No One Wanted the Case

Skandalakis acknowledged that before taking the job, he contacted multiple prosecutors across Georgia. All declined.

Rather than tell the court the search had failed, he wrote, he made the “careful and deliberate” choice to take on the case personally.

By the time he made the announcement, Skandalakis had already received 101 boxes of evidence and an 8-terabyte hard drive containing interviews, documents, and investigative files compiled by former Fulton County DA Fani Willis — whose office originally brought the charges.

A Prosecution Tarnished by Scandal

Willis, who charged Trump and 18 others under Georgia’s RICO statute, was removed earlier this year following revelations of a romantic relationship with special prosecutor Nathan Wade.

The relationship — and the vacations, payments, and blurred professional lines that came with it — led a Georgia appellate court to rule that Willis created an “appearance of impropriety.” The state’s highest court later refused to intervene.

Her removal left the case in procedural free fall, with defendants eager to argue it should simply be tossed.

What Happens Now?

Skandalakis, a veteran prosecutor known for his low profile and bipartisan credibility, now holds enormous discretion.
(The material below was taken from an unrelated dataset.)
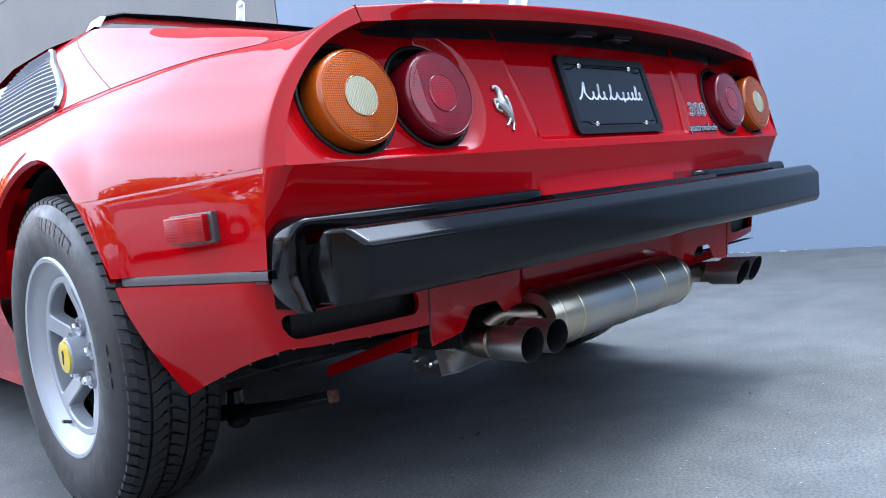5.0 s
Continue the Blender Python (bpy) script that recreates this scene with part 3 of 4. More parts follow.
# ---- cabin ----
b = bmesh.new()
rows = []
for y, zc, sc in ((1.27, 1.108, 0.545), (1.5, 1.122, 0.56), (1.8, 1.125, 0.57), (2.1, 1.11, 0.56)):
    rows.append([(x, y, zc + 0.012 - 0.012 * (x / sc) ** 2) for x in span(-sc, sc, 20)])
part("roof", grid(rows), RED, car)
b = grid([[(x, 1.26, 0.90) for x in span(-0.52, 0.52, 6)], [(x, 1.30, 1.09) for x in span(-0.50, 0.50, 6)]])
part("rear_window", b, GLASS, car, "dark upright rear window")
b = grid([[(x, 2.1 + 0.95 * v - 0.12 * (x / 0.62) ** 2 * v, 1.10 - 0.30 * v) for x in span(-0.55 - 0.1 * v, 0.55 + 0.1 * v, 12)] for v in span(0, 1, 8)])
part("windscreen", b, GLASS, car)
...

His options include:

  • Proceeding with Willis’s broad RICO case
  • Narrowing the set of charges
  • Severing Trump from the case until he leaves office
  • Or dropping the case entirely

He has said he needs more time to review the evidence before deciding on strategy. Judge McAfee has scheduled a status conference for December 1, where the public may get the first hints of his direction.

A Complicated Path for Charging a Sitting President

Legal analysts say prosecuting Trump himself remains unlikely as long as he is president — and the timeline is not in Skandalakis’s favor.

“Given this is a temporary appointment, I don’t see Skandalakis waiting until 2029 to try Donald Trump,” said Georgia State University law professor Anthony Michael Kreis. “The charges against Trump may never reach a courtroom.”

But the other defendants — including prominent Georgia Republicans involved in the “alternate electors” plan — may still face trial.

Support From Some Defendants

One defendant, former state GOP chair David Shafer, expressed relief. In a statement, his attorney called Skandalakis “competent, experienced and objective.”

That support likely reflects a belief that Skandalakis will take a narrower, more conventional approach to the case than Willis’s ambitious RICO indictment.

A Case Living in a Changed Political Era

Since Trump returned to the White House in January:

  • Federal special counsel Jack Smith dropped two major federal cases, citing legal limits on prosecuting a sitting president.
  • Trump won a major victory when a New York appeals court tossed his nearly $500 million civil penalty.
  • His hush-money felony conviction is still being appealed.
  • A Supreme Court decision looms in the E. Jean Carroll defamation case.
  • And Trump has issued pardons to several figures tied to efforts to overturn the 2020 election — though pardons cannot erase Georgia charges.

Commentary: A Case Too Loaded to Let Die

Skandalakis’s decision reflects a broader truth: dismissing the only remaining criminal case against a sitting president — by administrative technicality — would have carried enormous political and institutional consequences.

By taking the reins, he keeps the case alive while insulating Georgia’s judicial system from claims that it abandoned its responsibilities under political pressure.

But with Trump now president again, and with the prosecution’s credibility already battered by scandal, the path to trial may be narrow — and may not involve Trump at all.

What happens from here depends on one man’s review of a mountain of evidence and his willingness to take on the most politically radioactive prosecution in America.

More answers should emerge at the December 1 hearing.